Darüber hinaus sei es inakzeptabel, dass die Geflüchteten hinter Stacheldrahtzaun untergebracht werden sollen. Geflüchtete bräuchten Schutz, keine Bedingungen wie in einem Gefängnis, so Wolf.

Kritik auch von Jungen Liberalen und Grüner Jugend

Zuvor hatten auch die Jugendorganisationen von FDP und Grünen die Ensdorf-Pläne kritisiert.

Das Sprecher-Duo der Grünen Jugend Saar Jeanne Dillschneider und Santino Klos teilte mit: „Die Unterbringung von Geflüchteten unter der saarländischen Landesregierung ist in den geplanten Wohncontainern mit 4,8 Quadratmeter pro Person schlechter als die vom Bundesverfassungsgericht festgelegte Mindestgrenze von 7 Quadratmeter pro Häftling in einem deutschen Gefängnis.“ Sie forderten Innenminister Jost auf, sich seiner Verantwortung zu stellen.

Der Landesvorsitzende der Jungen Liberalen Saarland, Julien Francois Simons, appellierte an Jost, die Nutzung der Flüchtlingsunterkunft auf dem Gelände der ehemaligen Grube Hirschbach zu überprüfen.
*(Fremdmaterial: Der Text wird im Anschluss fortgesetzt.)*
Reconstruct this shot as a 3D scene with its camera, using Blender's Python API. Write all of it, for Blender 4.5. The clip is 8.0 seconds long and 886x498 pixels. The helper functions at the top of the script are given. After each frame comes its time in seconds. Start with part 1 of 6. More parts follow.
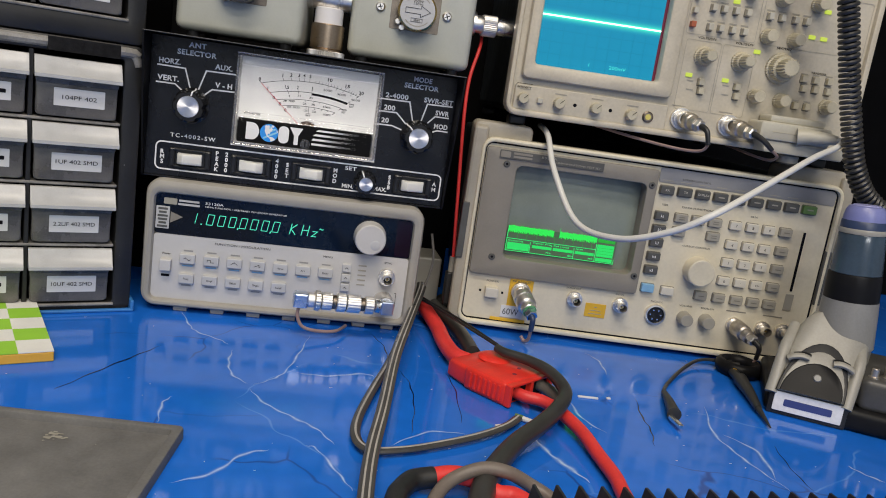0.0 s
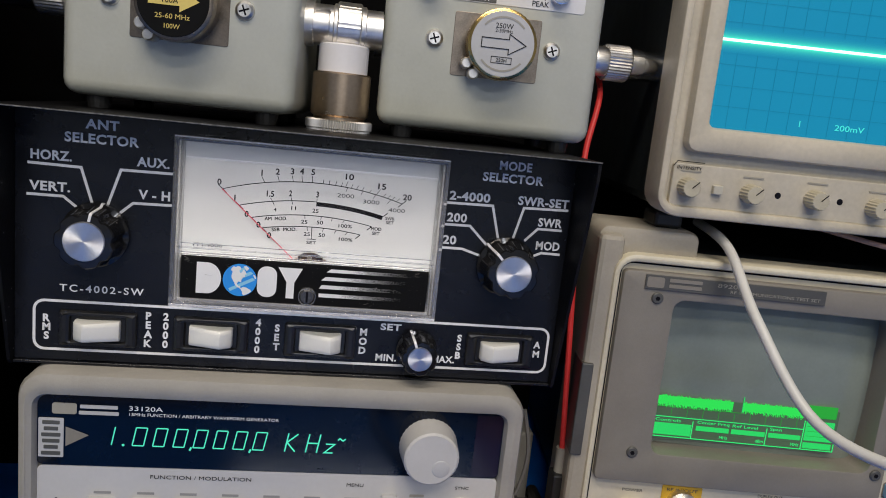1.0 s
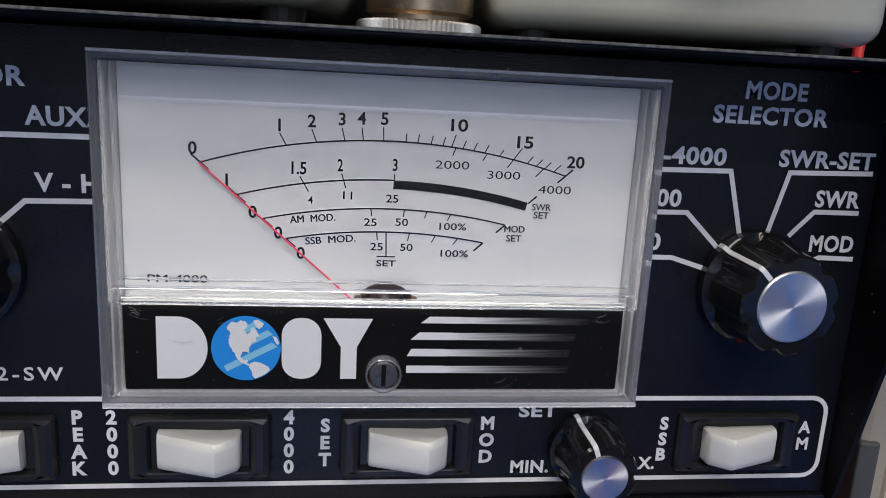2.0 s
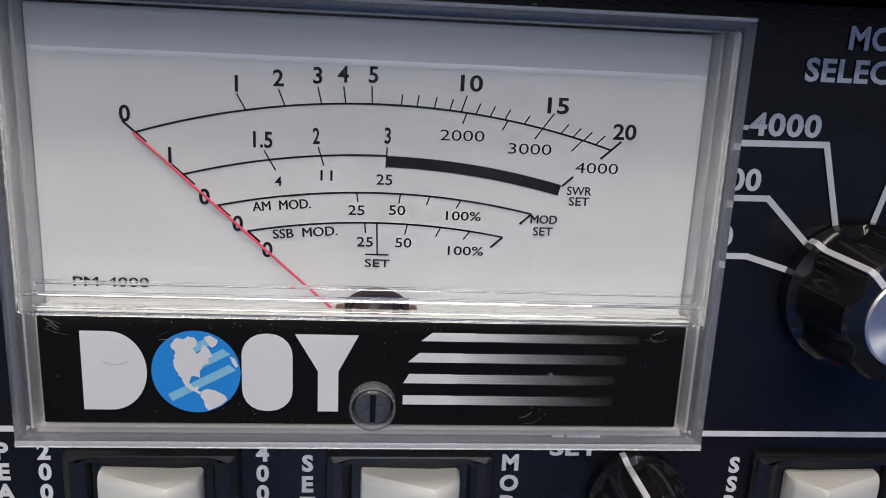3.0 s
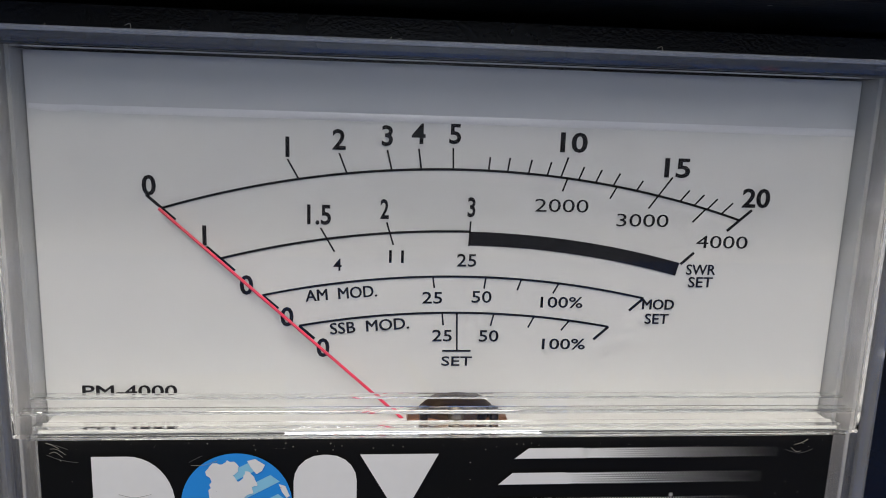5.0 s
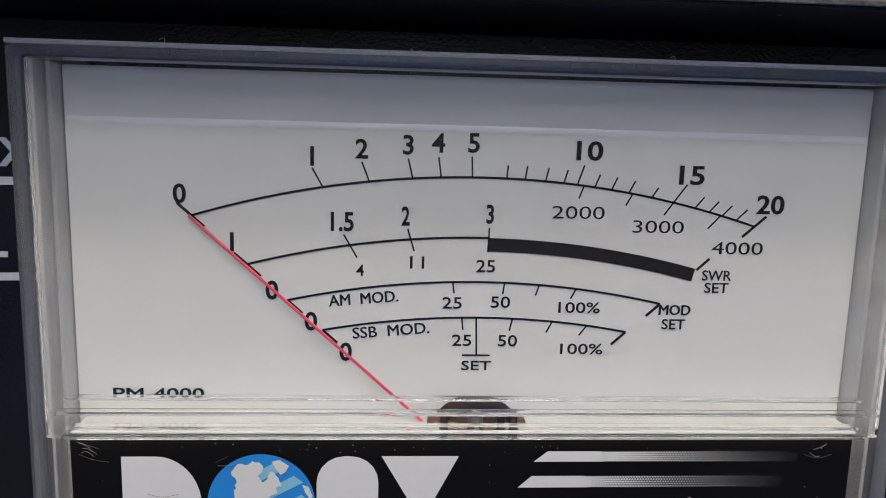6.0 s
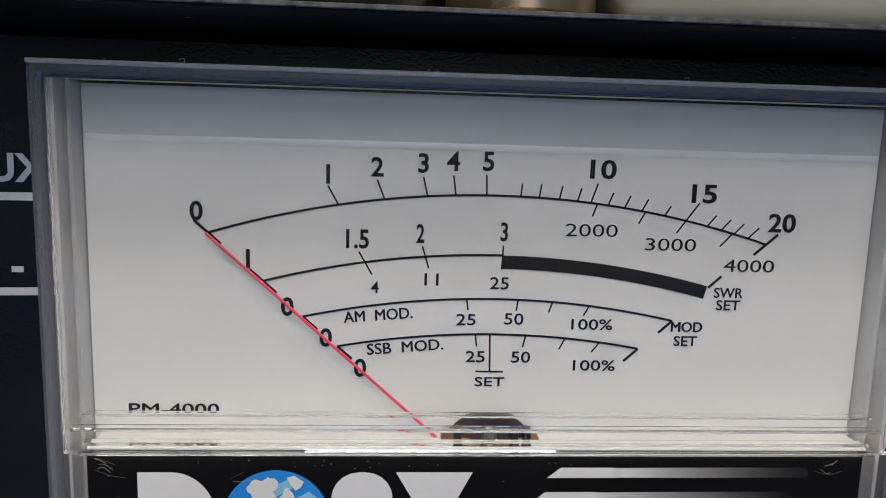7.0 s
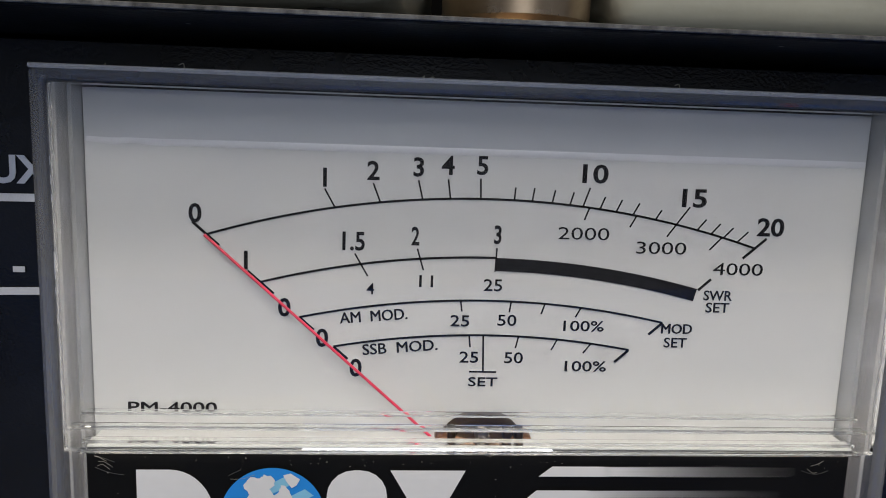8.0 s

Der Innenminister solle „endlich ein stringentes Konzept zur menschenwürdigen Unterbringung von Flüchtlingen“ vorlegen.

Lager soll nur Zwischenlösung sein

Der Saarländische Städte- und Gemeindetag (SSGT) verteidigten dagegen erneut die Errichtung des Containerlagers in Ensdorf. „Der Aufbau einer Dependance zur Landesaufnahmestelle bleibt angesichts der aktuellen, dynamischen Lage richtig und wichtig“, so der Präsident des SSGT Oberbürgermeister Jörg Aumann (SPD, Neunkirchen) und sein Stellvertreter Oberbürgermeister Ulli Meyer (CDU, St. Ingbert) in einer gemeinsamen Presseerklärung.

Das Lager sei nur eine Zwischenlösung und es bleibe das Ziel, Geflüchtete mit guter Bleibeperspektive in den Kommunen unterzubringen und zu Integrieren. Die saarländischen Kommunen leisteten im Jahr 2022 bei sehr begrenzten Ressourcen mit großem Einsatz einen wichtigen humanitären Beitrag durch die Unterbringung und Versorgung von mehr als 14 000 Geflüchteten aus der Ukraine. Man arbeite überall im Saarland mit Hochdruck daran, im Jahr 2023 neue zusätzliche Unterbringungsmöglichkeiten zu schaffen, so die Vertreter der saarländischen Kommunen.